Andrew Johnson I'm not saying this property will appreciate at 10% per year. I said 2% a year where the house would grow from 725k to 1.3mm over 30yrs. That's around an average 2% growth rate. I know I can't tell that that's going to happen but there's up Years and down Years so you need some small baseline. My ROI would be based on the 1.2mm proceeds and the cash invested. I understand paying a few grand to cover the costs each year adds up and you're losing money but I don't see this market where I am as one that both cash flows positively AND appreciates.

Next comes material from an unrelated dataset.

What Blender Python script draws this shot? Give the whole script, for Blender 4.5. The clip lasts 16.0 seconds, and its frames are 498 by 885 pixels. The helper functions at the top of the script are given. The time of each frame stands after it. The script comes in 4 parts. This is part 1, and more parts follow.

When one considers the 50% general thumb rule that's talked about on BP.com, I feel it just doesn't work in this area. If rents average around 4K for 2 units (2.5k + 1.5k) there's no shot in NYC that you're getting a mortgage for 2k unless you put down +40%. With a 20% down payment, the house would have to be less than 500k and those don't really exist, at least not in good neighborhoods or need A LOT of work. Otherwise if you're looking at houses in NYC/NJ area around 600-700k with the average mortgage at 20% down would be around 2.5k a month. After taxes, insurance, etc. your financing cost is over 3k. That leaves rents to cover 1k of operating expenses (cap ex, repairs, vacancy, etc.) a month to break even. Hard to cash flow.
I read a lot about people looking for cash flow positive properties and these are in areas of the country that are no where near as expensive as major cities like NYC. So it's easier to do because financing expenses of less than 2k can easily be covered by 4k in rent after assuming operating expenses.
Maybe I need to look in other markets or consider less desirable neighborhoods in my market. Nonetheless the latter is not where I would prefer to landlord as a newbie.